I got my start on Wall Street back in 1984, as a floor runner for Bear Stearns on the Philadelphia Stock Exchange.
Considering the complexity of stock options – the trading vehicle of choice on the PhilEx – and considering that I knew nothing about them, I’m lucky I made it out alive.
Some background: A stock option is a specific type of option with a stock as the underlying instrument, (the security that the value of the option is based on). An option is a contract to buy (known as a “call” contract) or sell (known as a “put” contract) shares of stock, at a predetermined or calculable price.
For example, you could own an option to buy a share in XYZ corp. for $100 in one months' time. If the actual stock price at the time is $105 then you would exercise (i.e. use) your option and buy a stock from whoever sold you the option for $100. You could then either keep the stock, or sell it on the open market for $105, netting a profit of $5.
However, if, in one month's time, the stock price was only $95, you would not exercise your option, and if you really wanted a share in XYZ Corp, you could buy it in the open market for $95 rather than using your option to buy it for $100. If you have an option, you might make a profit and are certain not to make a loss.
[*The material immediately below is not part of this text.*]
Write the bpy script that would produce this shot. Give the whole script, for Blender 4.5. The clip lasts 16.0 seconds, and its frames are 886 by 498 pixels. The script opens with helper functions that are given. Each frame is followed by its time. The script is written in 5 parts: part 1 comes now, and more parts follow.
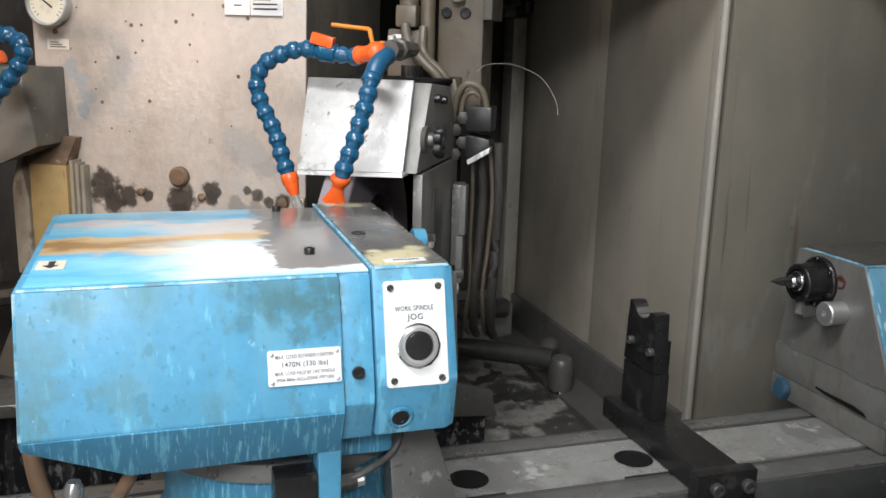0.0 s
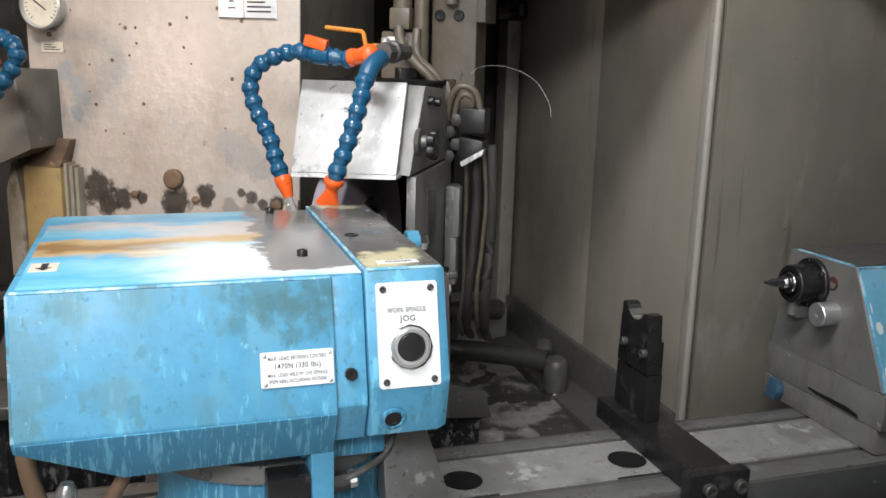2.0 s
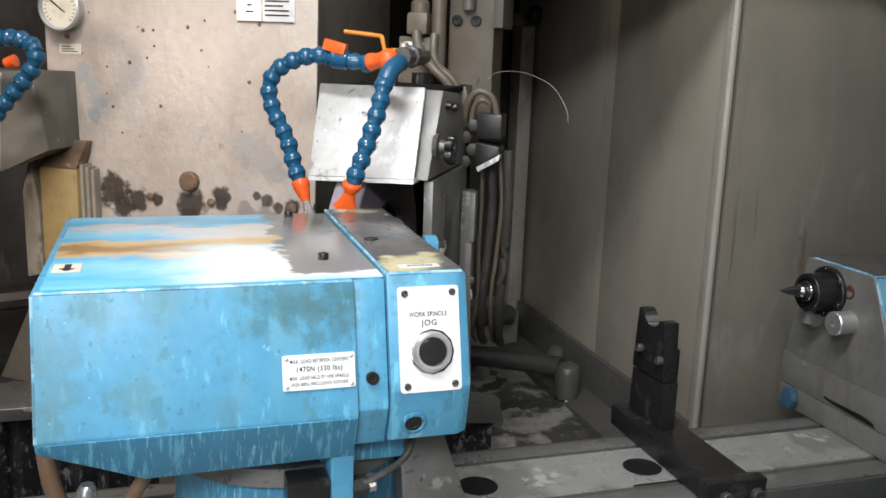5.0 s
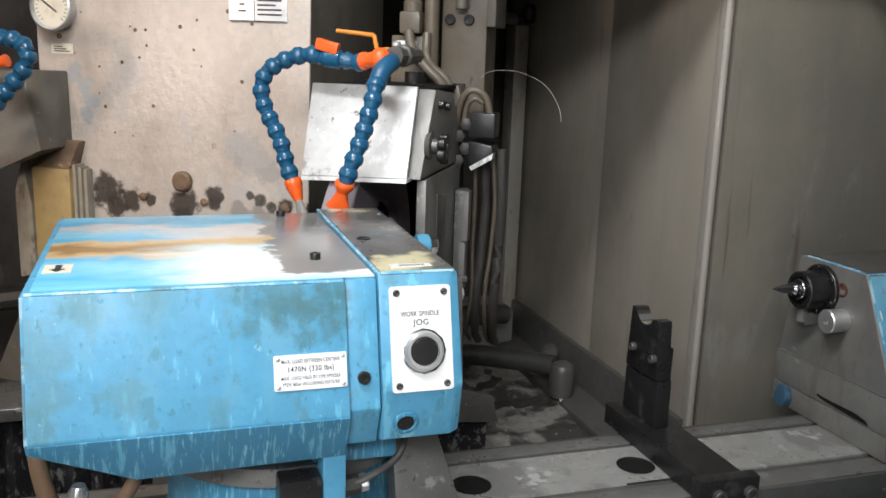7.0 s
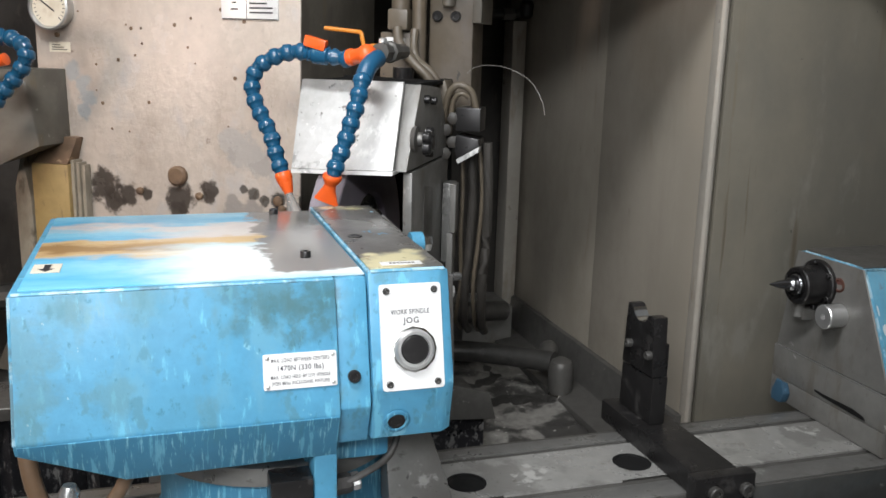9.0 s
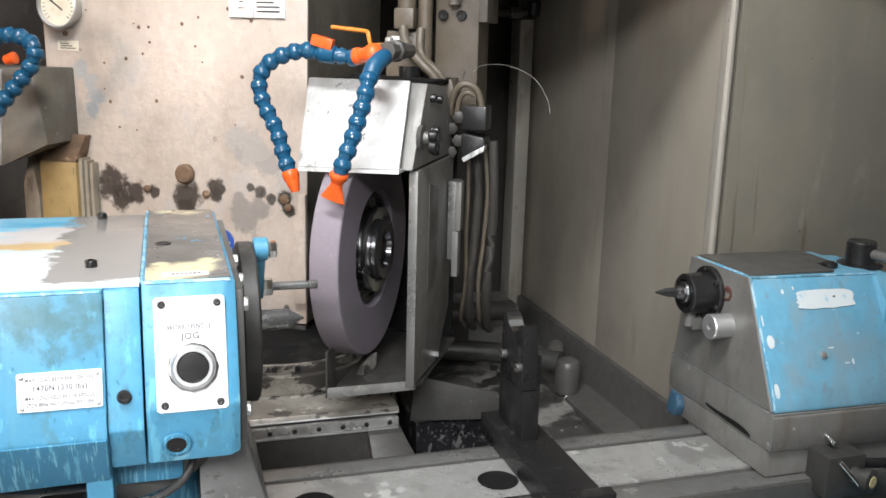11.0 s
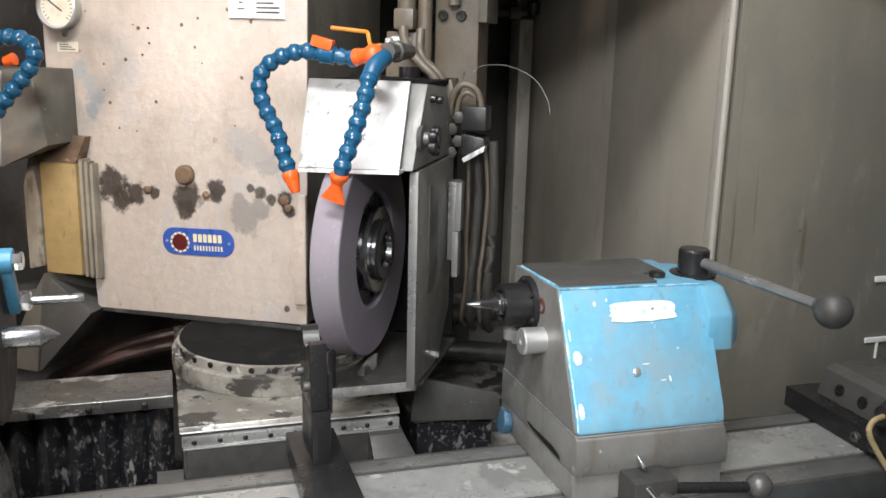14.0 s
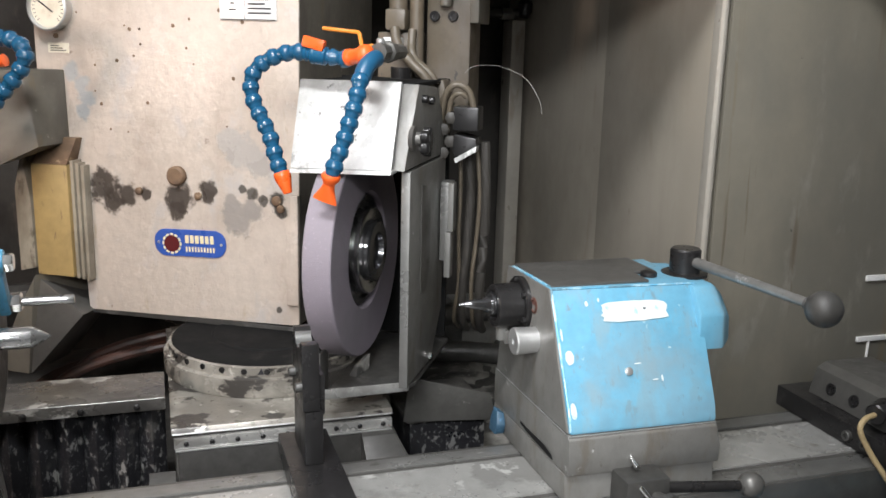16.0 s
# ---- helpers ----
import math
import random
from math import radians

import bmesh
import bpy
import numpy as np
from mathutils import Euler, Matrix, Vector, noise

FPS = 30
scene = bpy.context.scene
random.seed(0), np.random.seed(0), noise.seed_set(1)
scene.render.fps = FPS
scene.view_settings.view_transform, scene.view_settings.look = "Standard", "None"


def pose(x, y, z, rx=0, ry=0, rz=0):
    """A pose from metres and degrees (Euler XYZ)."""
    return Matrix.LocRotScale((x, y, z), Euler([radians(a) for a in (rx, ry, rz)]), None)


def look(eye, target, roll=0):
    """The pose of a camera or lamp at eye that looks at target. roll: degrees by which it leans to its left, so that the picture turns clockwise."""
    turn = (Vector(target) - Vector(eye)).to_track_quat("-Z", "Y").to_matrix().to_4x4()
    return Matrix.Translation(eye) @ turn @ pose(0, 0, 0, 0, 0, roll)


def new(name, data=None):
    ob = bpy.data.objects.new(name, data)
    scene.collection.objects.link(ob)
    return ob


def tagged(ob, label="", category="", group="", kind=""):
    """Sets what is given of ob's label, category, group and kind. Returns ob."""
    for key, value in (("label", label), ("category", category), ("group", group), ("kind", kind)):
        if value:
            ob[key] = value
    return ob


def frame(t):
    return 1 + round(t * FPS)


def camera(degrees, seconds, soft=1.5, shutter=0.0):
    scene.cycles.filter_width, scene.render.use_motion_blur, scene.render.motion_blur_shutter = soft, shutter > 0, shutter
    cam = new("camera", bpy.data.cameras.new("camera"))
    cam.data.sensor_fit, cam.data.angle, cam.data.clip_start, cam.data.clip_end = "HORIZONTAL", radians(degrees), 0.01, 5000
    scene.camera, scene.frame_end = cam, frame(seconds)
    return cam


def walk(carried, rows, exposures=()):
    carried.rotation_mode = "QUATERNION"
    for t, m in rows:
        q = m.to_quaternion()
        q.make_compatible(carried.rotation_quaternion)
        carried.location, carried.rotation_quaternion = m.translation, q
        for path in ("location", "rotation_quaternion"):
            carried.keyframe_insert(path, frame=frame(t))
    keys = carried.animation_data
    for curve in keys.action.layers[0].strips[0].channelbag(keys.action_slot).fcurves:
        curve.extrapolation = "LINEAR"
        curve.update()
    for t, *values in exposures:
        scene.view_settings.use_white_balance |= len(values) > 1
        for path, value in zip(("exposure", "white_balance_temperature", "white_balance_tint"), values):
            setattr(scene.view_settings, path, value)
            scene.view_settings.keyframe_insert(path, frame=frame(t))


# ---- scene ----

This means an option must have some positive monetary value itself.
A stock option contract's value is determined by five principal factors - the price of the stock, the strike price, the cumulative cost required to hold a position in the stock (including interest + dividends), the time to expiration, and an estimate of the future volatility of the stock price. Options themselves are traded as securities.
You have also probably heard of “Employee Stock Options.” Stock options for a company's own stock are often offered to upper-level employees as part of their compensation package. Non-executive employees are occasionally offered options, especially in the technology sector, in order to give all employees an incentive to help the company become more profitable and to lure quality employees to work.
Employee stock options differ from the options that are traded on exchanges as securities primarily in the time frame under which they can be exercised. Employee stock options typically allow an exercise timeframe of up to ten years, while exchange traded options typically expire within 2 years.
Me? I prefer employee stock options, primarily because, since your company pays you to take them, you can’t lose your own money on them. They may plummet and lose all their value, and that is regrettable, yes. But you don’t lose money out of your own pocket when that happens.
Put-and-Call-type Stock options are another story. Once it’s your money, and your risk, the stakes get higher. So be careful when you play the options game.